Do this: Retype the data exactly, from its first line to the line containing "join(*mw), PRINT_BLACK, cb)", including both, and skip any picture.

┄┄┄┄┄┄

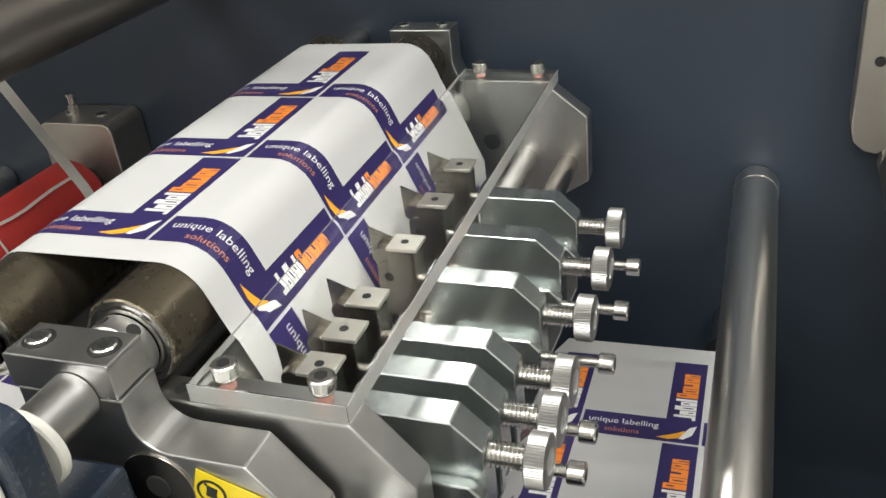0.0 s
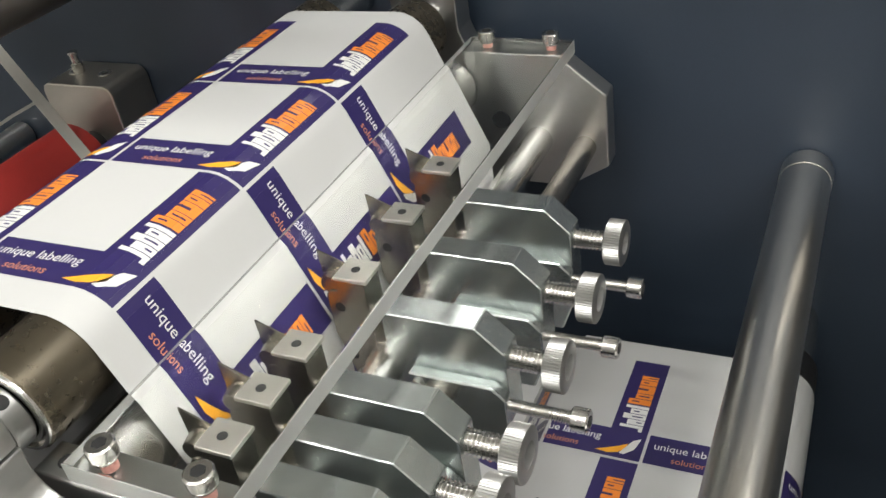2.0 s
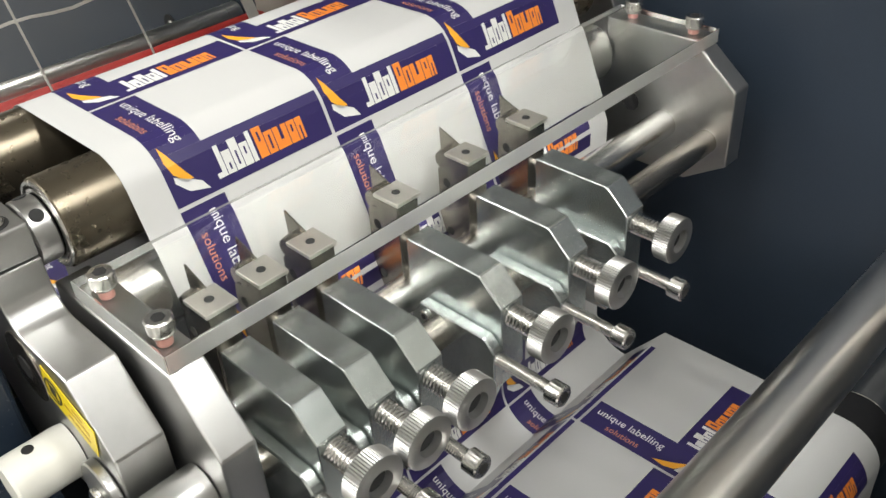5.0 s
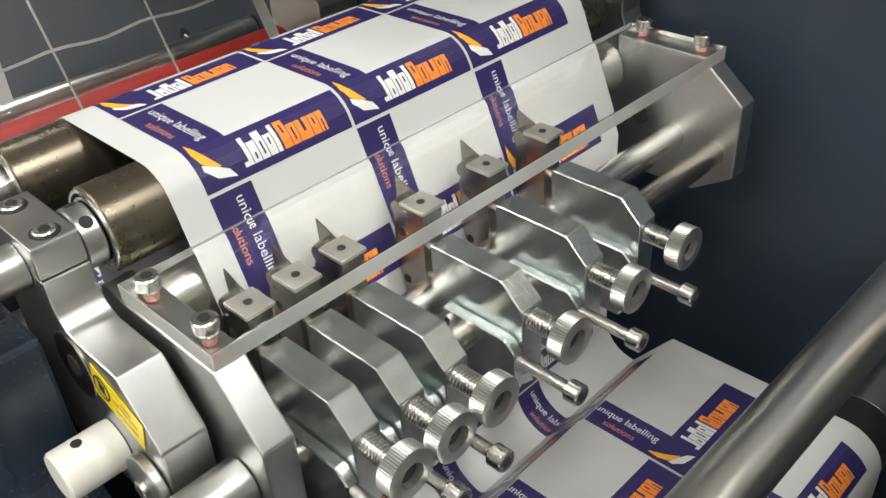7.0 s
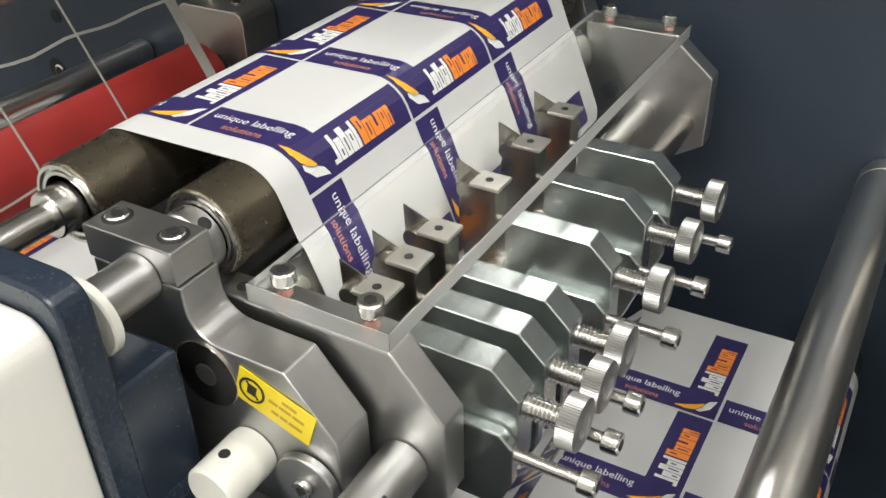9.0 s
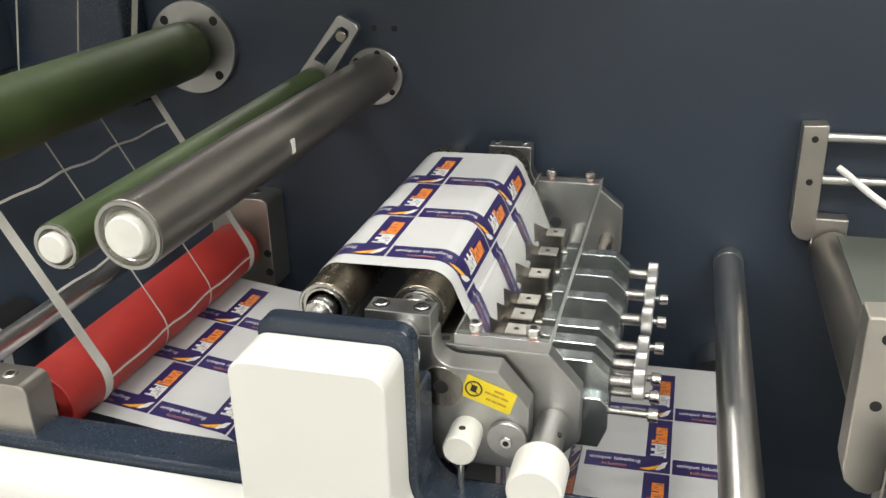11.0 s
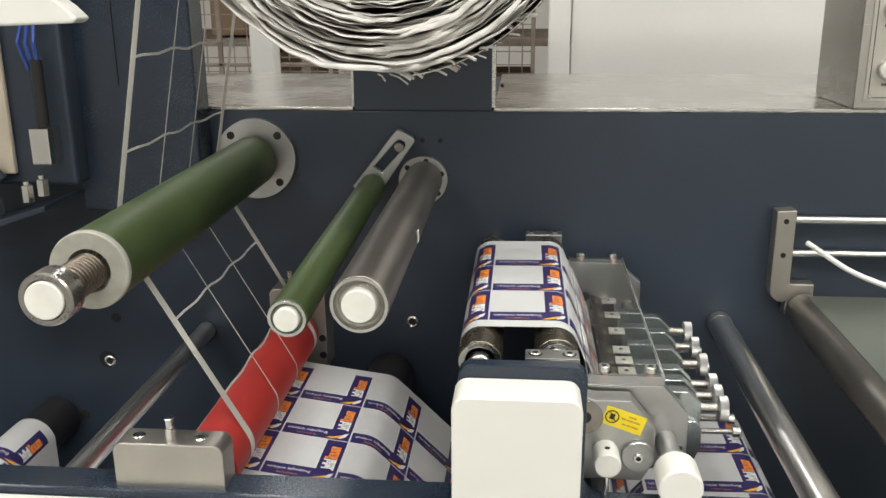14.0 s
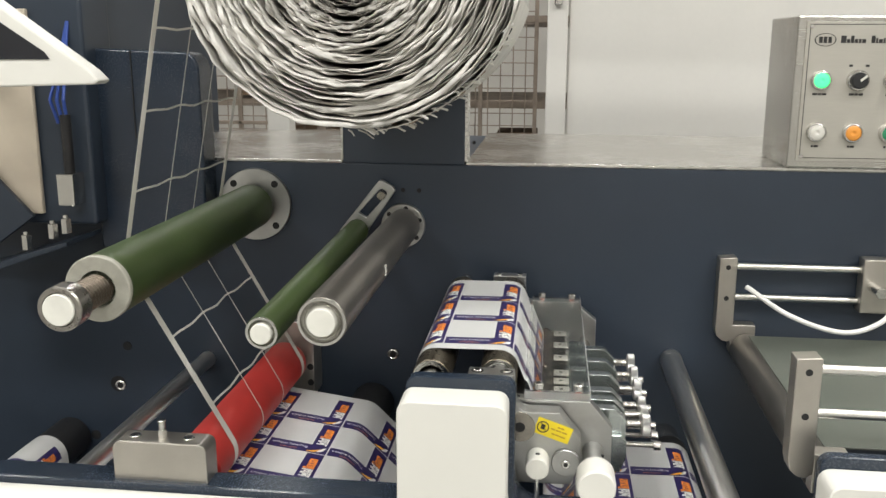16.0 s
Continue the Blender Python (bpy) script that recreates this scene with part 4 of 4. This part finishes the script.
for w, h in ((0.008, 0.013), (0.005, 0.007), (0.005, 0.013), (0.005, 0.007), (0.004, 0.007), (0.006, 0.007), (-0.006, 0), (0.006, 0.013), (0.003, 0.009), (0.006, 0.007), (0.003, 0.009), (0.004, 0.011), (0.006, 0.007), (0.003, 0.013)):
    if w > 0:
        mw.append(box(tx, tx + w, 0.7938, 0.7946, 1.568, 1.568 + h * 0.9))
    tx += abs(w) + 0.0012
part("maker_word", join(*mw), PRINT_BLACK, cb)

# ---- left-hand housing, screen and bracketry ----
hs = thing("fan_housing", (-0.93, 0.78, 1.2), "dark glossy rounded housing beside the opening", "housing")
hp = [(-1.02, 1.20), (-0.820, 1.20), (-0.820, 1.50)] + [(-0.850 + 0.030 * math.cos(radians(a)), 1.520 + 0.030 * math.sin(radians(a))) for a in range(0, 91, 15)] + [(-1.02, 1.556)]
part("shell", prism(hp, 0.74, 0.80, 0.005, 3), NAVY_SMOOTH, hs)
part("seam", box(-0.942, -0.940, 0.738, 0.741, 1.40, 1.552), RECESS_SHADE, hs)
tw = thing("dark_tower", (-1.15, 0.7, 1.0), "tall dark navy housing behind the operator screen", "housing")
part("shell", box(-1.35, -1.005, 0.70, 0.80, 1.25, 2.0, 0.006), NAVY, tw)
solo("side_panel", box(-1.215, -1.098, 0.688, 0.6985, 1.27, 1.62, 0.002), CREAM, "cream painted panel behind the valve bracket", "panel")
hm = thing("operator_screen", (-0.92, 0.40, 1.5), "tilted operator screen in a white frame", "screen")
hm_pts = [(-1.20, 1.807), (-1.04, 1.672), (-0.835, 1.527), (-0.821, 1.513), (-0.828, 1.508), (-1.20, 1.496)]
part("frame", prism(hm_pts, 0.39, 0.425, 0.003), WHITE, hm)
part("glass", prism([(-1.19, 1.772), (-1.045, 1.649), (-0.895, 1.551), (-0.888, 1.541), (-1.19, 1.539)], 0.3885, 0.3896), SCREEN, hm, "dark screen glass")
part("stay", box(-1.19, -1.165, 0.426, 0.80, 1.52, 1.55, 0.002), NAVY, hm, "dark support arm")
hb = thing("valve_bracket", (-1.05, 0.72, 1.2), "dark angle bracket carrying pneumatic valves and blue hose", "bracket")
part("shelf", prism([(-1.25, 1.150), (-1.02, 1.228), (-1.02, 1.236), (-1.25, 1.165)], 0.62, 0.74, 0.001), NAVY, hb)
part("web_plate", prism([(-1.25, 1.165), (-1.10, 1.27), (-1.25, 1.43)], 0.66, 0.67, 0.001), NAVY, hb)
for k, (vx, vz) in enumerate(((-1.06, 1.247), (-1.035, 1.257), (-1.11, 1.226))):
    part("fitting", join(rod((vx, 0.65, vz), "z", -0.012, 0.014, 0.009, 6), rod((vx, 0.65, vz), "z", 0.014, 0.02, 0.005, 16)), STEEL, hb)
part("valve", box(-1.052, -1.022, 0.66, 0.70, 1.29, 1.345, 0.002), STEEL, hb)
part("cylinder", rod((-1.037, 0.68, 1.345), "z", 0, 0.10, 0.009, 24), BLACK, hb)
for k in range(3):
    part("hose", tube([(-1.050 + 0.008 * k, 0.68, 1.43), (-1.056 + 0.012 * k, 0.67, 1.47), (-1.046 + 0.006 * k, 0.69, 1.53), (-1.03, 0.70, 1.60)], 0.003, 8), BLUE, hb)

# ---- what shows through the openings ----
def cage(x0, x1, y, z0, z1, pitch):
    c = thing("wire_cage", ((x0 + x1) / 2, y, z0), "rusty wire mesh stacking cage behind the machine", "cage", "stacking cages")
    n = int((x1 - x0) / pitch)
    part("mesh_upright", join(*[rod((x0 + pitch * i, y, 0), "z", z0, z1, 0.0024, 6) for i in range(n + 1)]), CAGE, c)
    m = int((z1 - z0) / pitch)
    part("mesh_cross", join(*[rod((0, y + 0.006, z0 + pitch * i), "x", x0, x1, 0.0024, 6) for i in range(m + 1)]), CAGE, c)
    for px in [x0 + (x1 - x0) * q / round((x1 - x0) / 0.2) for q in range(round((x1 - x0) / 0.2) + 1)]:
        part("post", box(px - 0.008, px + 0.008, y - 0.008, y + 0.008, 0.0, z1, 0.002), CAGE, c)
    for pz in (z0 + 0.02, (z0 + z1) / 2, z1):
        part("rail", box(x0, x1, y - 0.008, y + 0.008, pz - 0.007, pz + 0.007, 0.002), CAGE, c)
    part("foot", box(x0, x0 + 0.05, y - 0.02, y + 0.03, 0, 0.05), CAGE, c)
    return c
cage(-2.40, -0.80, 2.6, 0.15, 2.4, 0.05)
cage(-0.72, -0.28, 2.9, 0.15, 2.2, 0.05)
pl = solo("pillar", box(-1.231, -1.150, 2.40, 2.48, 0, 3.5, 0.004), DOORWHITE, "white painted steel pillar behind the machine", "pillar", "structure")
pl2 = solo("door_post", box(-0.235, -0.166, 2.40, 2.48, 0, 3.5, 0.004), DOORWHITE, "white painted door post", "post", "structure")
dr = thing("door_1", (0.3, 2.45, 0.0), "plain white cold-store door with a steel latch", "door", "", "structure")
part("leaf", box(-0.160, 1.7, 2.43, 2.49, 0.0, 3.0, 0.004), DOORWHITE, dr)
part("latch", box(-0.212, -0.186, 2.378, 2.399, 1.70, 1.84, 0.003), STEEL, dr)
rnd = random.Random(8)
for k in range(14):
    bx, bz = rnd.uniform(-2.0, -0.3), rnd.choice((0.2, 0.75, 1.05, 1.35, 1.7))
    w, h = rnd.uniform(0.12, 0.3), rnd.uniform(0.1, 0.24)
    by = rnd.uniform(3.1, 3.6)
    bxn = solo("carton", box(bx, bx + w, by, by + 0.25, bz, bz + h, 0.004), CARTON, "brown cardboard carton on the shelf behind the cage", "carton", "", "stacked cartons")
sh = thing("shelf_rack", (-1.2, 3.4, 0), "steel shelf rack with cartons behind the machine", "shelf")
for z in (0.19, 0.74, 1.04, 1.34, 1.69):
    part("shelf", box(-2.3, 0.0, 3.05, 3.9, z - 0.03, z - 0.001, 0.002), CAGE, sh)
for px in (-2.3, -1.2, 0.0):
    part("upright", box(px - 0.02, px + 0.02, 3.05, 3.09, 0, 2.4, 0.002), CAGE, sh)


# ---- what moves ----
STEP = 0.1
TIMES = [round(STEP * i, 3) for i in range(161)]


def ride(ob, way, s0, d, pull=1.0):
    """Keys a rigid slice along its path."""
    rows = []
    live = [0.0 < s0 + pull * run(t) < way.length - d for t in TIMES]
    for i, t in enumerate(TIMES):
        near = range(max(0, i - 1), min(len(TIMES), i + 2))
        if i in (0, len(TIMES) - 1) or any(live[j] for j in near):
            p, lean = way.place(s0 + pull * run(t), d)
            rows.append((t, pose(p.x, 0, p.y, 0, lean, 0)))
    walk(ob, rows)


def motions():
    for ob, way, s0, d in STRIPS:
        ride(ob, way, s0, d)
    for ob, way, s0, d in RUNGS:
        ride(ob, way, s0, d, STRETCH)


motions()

┄┄┄┄┄┄

Written reply:
0.0 s
2.0 s
5.0 s
7.0 s
9.0 s
11.0 s
14.0 s
16.0 s
Continue the Blender Python (bpy) script that recreates this scene with part 4 of 4. This part finishes the script.
for w, h in ((0.008, 0.013), (0.005, 0.007), (0.005, 0.013), (0.005, 0.007), (0.004, 0.007), (0.006, 0.007), (-0.006, 0), (0.006, 0.013), (0.003, 0.009), (0.006, 0.007), (0.003, 0.009), (0.004, 0.011), (0.006, 0.007), (0.003, 0.013)):
    if w > 0:
        mw.append(box(tx, tx + w, 0.7938, 0.7946, 1.568, 1.568 + h * 0.9))
    tx += abs(w) + 0.0012
part("maker_word", join(*mw), PRINT_BLACK, cb)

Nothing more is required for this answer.